■ TASK PROMPT ■
For the listing that follows, give again exactly the lines from the one with "keys = carried.animation_data" to the one with "setattr(scene.view_settings, path, value)", including both.

══════════

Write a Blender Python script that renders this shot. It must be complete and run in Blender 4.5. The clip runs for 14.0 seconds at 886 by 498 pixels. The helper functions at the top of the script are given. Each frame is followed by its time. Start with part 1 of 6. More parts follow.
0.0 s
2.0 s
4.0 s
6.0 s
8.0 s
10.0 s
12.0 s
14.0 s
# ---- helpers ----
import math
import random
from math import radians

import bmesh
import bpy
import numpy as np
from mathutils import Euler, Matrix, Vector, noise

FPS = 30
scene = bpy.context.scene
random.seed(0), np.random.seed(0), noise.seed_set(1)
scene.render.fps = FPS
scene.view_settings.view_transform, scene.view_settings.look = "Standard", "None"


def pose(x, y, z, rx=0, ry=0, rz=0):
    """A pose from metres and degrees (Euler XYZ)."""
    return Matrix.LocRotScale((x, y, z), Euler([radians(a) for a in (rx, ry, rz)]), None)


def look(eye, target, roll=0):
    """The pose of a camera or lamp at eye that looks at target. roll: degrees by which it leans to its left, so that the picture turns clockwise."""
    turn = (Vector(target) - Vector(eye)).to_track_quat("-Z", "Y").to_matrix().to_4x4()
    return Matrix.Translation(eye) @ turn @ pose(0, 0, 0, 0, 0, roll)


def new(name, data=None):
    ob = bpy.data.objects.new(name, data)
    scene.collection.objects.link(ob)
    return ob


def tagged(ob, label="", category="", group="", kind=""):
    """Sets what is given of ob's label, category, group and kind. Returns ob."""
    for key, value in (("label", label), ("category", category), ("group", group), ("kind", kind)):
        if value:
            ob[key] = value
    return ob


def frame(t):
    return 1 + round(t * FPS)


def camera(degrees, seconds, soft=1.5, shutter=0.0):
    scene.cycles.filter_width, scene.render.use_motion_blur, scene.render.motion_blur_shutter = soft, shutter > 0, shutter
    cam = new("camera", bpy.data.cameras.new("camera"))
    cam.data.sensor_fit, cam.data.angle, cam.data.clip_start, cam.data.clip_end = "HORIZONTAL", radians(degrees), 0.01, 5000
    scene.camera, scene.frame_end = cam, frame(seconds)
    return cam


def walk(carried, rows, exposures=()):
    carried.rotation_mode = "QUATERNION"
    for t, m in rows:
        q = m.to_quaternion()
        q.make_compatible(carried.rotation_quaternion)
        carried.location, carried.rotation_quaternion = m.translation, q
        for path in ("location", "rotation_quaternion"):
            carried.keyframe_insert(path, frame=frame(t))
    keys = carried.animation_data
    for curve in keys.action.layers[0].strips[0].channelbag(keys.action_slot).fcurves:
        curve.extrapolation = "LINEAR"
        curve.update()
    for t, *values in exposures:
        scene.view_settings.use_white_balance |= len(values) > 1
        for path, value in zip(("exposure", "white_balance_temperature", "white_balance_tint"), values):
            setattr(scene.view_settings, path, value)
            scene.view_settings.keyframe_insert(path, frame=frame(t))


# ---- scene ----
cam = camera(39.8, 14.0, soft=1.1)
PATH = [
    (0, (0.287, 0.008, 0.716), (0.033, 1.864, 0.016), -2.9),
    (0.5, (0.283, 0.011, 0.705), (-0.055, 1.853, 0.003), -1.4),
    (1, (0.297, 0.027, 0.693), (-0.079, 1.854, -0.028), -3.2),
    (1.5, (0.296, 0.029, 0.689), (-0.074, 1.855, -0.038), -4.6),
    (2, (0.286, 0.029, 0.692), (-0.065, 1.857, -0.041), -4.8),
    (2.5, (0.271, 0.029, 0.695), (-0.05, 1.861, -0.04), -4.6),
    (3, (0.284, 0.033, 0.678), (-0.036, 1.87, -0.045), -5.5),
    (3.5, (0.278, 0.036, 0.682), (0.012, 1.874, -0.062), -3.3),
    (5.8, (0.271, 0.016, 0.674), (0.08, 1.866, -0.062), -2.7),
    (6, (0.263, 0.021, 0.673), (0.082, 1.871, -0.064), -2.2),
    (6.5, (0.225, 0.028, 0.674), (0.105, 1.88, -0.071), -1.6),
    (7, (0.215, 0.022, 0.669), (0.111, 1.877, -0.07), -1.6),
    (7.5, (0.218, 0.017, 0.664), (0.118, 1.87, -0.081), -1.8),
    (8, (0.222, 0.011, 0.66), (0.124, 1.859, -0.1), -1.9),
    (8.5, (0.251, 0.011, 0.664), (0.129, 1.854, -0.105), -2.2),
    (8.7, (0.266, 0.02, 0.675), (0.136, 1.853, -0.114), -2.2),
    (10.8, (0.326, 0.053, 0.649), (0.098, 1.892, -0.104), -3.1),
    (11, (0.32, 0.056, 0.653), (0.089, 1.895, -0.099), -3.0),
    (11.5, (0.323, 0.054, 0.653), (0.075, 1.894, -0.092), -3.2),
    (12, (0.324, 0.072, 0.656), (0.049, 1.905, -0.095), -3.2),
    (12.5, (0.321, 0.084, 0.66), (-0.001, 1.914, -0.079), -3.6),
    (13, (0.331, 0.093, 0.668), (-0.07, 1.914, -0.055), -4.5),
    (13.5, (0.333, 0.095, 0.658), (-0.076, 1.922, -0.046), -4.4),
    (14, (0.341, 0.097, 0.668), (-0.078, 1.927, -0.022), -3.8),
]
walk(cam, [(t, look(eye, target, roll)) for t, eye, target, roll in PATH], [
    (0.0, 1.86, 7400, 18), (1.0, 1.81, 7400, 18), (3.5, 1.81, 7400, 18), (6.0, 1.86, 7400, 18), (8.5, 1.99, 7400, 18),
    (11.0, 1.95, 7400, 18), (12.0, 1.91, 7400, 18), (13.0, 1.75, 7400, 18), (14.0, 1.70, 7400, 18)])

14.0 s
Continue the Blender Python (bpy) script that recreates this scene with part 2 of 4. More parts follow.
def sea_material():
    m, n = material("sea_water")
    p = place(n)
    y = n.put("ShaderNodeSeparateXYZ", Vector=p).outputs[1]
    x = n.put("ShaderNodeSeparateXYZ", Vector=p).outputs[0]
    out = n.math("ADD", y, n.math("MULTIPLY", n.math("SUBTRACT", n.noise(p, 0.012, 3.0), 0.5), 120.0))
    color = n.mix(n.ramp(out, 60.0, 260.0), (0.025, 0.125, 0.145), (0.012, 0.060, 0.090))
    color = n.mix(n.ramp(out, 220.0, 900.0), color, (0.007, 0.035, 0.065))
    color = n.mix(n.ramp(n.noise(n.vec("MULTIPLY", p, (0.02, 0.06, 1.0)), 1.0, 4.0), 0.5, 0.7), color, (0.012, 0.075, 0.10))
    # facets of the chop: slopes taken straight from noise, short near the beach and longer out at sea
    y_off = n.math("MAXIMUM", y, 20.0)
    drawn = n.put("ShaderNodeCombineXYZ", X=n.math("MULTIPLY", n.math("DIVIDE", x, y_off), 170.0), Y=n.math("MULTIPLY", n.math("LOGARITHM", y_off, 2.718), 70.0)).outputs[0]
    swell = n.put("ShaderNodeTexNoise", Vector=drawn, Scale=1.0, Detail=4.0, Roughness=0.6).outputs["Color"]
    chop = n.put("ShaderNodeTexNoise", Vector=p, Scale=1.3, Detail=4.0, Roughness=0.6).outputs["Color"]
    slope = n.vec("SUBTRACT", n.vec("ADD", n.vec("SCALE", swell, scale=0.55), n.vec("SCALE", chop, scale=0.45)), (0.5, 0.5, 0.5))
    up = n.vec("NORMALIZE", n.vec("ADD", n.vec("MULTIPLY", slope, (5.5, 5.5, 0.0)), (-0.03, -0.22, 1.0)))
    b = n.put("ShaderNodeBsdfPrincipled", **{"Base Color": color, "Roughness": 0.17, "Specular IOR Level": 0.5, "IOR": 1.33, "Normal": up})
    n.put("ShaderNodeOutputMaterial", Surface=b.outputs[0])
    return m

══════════

■ COMPLETE RESPONSE ■
    keys = carried.animation_data
    for curve in keys.action.layers[0].strips[0].channelbag(keys.action_slot).fcurves:
        curve.extrapolation = "LINEAR"
        curve.update()
    for t, *values in exposures:
        scene.view_settings.use_white_balance |= len(values) > 1
        for path, value in zip(("exposure", "white_balance_temperature", "white_balance_tint"), values):
            setattr(scene.view_settings, path, value)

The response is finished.